To test these stages more fully you need an audio oscillator or audio probe and we have provided an audio injector probe on the Combo-2 project. (This will also be described in a future issue).
Connect the earth clip of the Combo-2 project to the negative rail of the Wasp and inject a signal at the collector of the audio stage.
This will send a tone through the 100n coupling capacitor and produce a buzz from the radio.
If this does not happen, the fault will lie in the 100n monoblock or maybe the end of the capacitor that goes to the collector of the audio stage has a short under the board, taking it to one of the rails and thus shorting out the signal.
Once you get a signal at this point, move the probe to the base of the audio transistor. The buzz from the radio should be louder.
If it is weaker, the audio transistor may not be amplifying correctly. It may be damaged or open circuit.
Next, take the audio probe to the output of the microphone. If the output from the radio is reduced, the 22n coupling capacitor may be open circuit or one of the ends may be shorted to the negative rail.
If the output point of the electret microphone produces a loud buzz from the radio, but the microphone does not produce any audio, the most likely cause is a faulty microphone. Check around the microphone for shorts and solder bridges. As a last resort, replace the microphone.
HAND-HELD MICROPHONE
As we said in the introduction, this project can be used as a hand-held microphone.
When using it in this type of situation, the microphone must be de-sensitised so that it is not very sensitive. As the circuit stands, the microphone is very sensitive and will pick up the ticking of a clock or a whisper from 3 metres away. This is too sensitive for a hand-held situation, as the audio will be distorted. You can reduce the sensitivity by increasing the microphone resistor from 39k to 68k or 100k.
The best idea is to put a 100k mini trim pot in series with the 39k (to act as a stopper resistor) and turn the pot until the desired sensitivity is obtained.
HOUSING
The Wasp can be fined into a Tic Tac box so that the slide switch is just below the door. Simply open the door and slide the switch on. Mark the "ON" position with "white out" (Liquid Paper, etc) and cover this with bright red nail polish. Take the antenna through a small hole in the bottom of the box.
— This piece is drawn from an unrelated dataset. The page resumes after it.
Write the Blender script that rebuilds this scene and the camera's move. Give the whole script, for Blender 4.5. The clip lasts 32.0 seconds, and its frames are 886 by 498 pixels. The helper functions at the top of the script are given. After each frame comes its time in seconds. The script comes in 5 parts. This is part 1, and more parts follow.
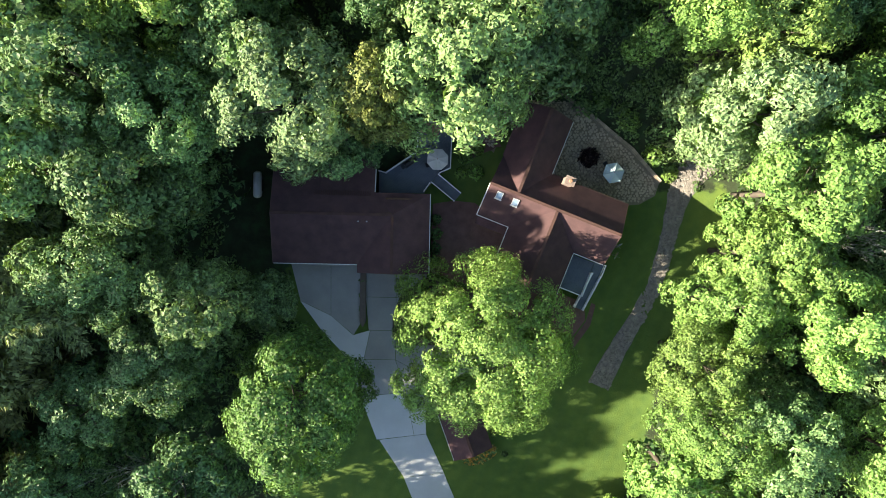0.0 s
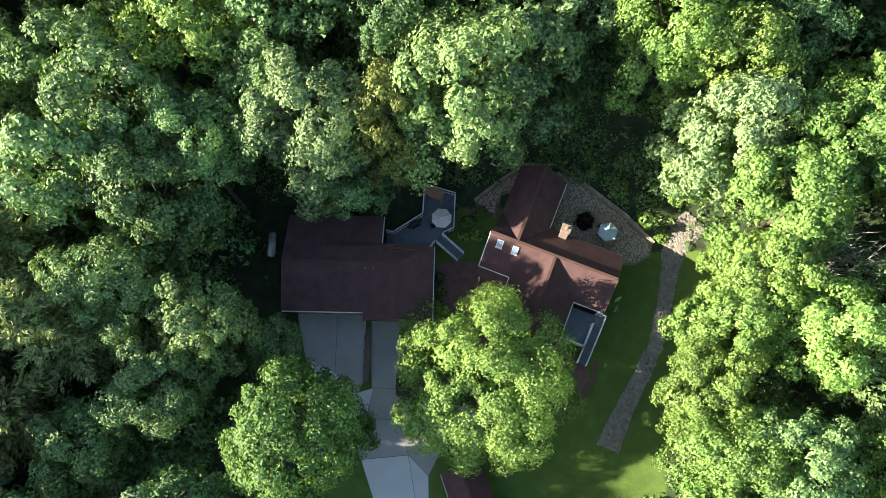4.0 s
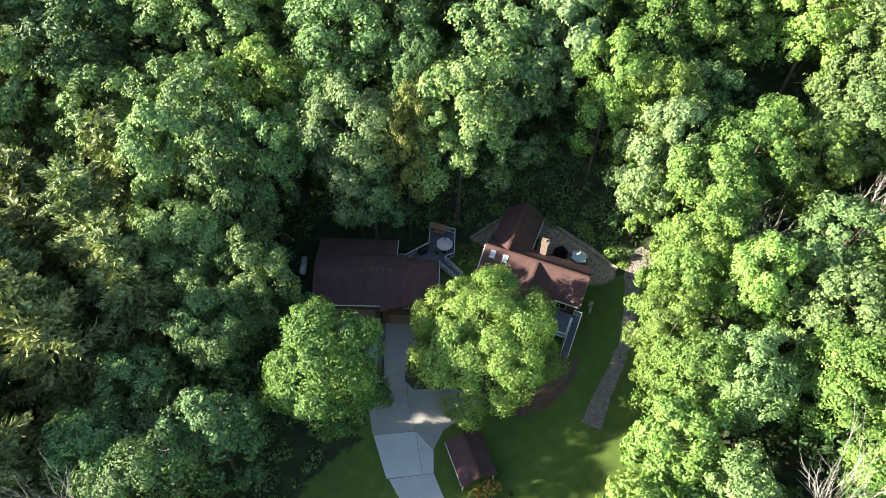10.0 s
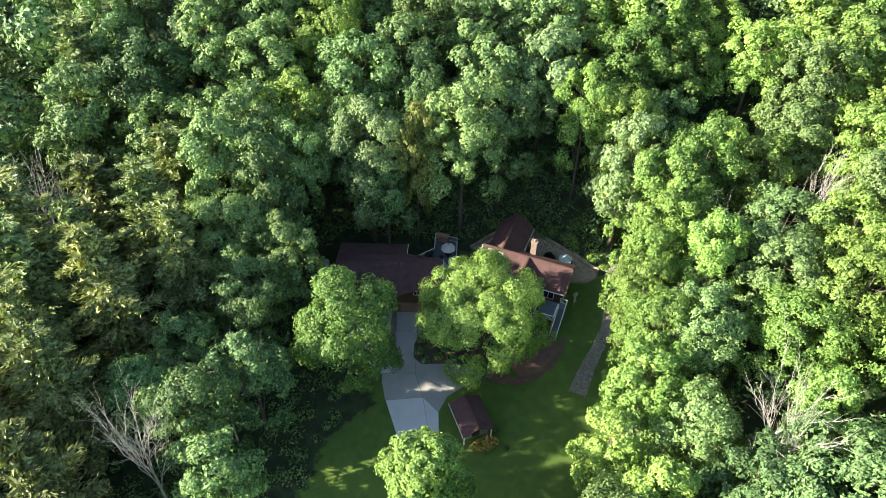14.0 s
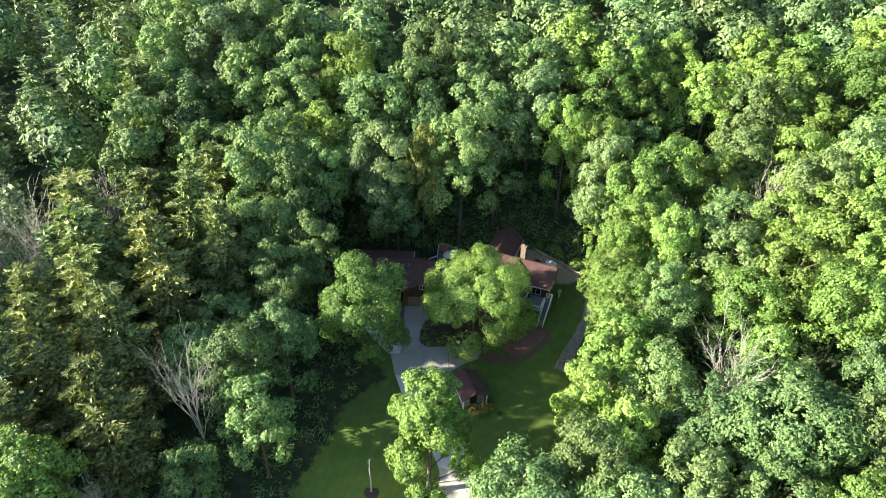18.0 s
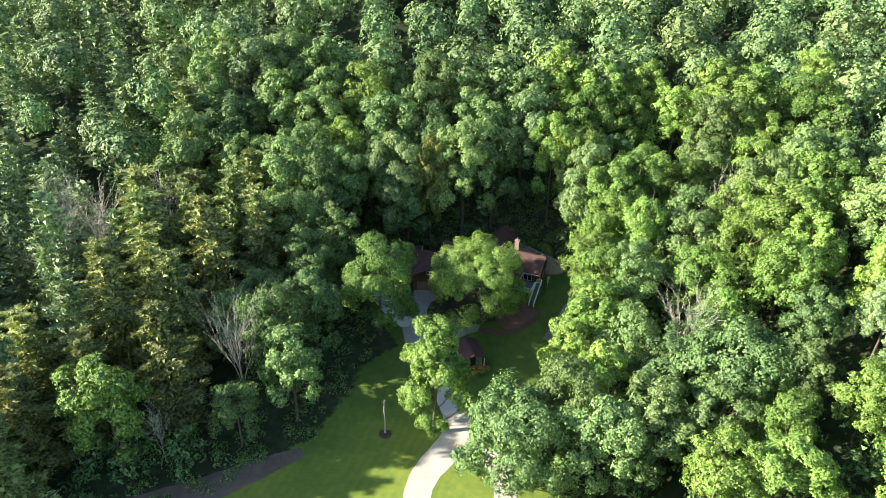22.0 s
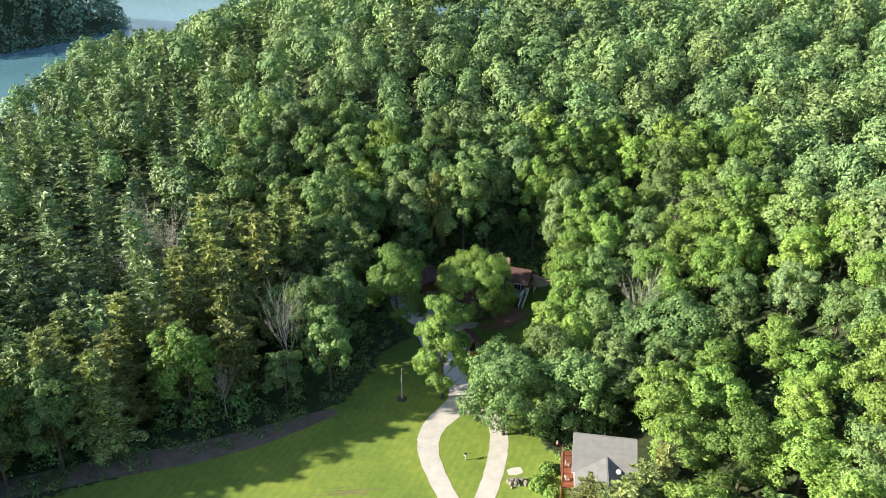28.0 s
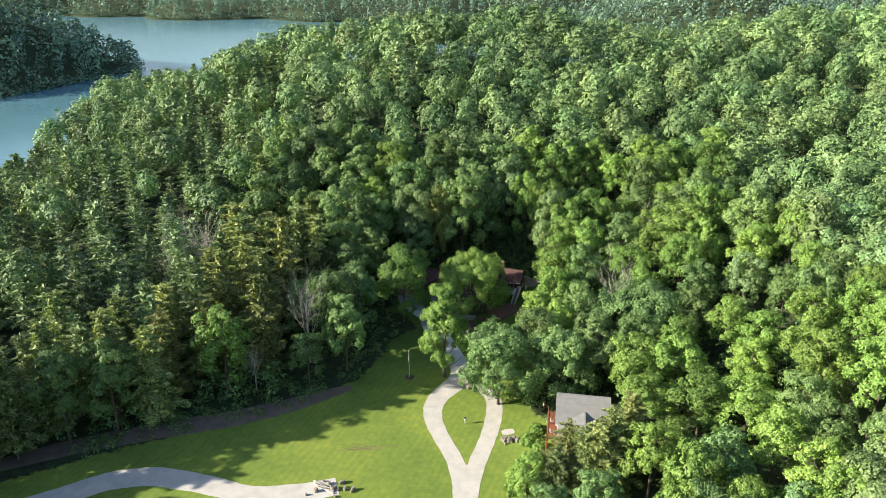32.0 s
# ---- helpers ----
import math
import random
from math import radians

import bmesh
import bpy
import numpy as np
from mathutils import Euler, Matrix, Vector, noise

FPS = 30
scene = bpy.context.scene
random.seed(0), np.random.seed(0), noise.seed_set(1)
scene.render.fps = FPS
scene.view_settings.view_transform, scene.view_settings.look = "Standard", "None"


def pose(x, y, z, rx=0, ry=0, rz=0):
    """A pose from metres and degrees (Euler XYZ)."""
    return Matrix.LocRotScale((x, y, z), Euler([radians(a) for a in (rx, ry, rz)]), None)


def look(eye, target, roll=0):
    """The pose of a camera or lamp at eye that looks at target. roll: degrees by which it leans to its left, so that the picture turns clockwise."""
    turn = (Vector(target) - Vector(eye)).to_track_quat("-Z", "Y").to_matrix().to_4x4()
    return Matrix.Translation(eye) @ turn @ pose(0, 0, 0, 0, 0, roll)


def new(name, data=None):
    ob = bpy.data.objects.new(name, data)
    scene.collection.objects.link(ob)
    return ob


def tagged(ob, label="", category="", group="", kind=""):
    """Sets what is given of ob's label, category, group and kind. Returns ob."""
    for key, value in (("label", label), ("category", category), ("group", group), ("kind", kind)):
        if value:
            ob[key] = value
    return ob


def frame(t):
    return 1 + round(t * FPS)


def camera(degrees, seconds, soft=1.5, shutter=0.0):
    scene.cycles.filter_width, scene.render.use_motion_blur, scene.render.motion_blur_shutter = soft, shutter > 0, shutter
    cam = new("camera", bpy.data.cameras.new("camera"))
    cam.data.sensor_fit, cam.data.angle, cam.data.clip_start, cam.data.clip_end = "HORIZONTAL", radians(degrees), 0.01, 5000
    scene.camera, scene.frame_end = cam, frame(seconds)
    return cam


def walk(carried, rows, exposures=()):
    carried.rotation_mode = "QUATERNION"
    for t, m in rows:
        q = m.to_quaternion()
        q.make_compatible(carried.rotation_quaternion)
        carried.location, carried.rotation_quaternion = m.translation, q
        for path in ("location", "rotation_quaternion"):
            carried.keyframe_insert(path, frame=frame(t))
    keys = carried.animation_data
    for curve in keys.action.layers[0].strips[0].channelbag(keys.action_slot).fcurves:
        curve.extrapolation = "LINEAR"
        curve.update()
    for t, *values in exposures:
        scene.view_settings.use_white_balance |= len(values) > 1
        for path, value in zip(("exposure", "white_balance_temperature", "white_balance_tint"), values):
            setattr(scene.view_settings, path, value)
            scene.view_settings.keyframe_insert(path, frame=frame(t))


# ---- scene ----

You can paint the box black, like we do with all our made-up products and keep the lid from falling off with a small piece of sticky tape.
When using the bug, you can leave the door open or keep it closed; it doesn't seem to make any difference. The audio gets to the microphone through the small gaps in the lid!
CONCLUSION
This completes the project.
We have covered everything in fine detail and hopefully one day you will come across a microscopic fault such as a hairline crack in the trackwork, a component lead that has not been pushed fully through the board, a hair bridge of solder or a slither of trackwork at the end of the board and use the discussions we have provided to fix the fault.
This is the wonderful part of electronics. It lets you know if you don't get something 100% correct - the project doesn't work!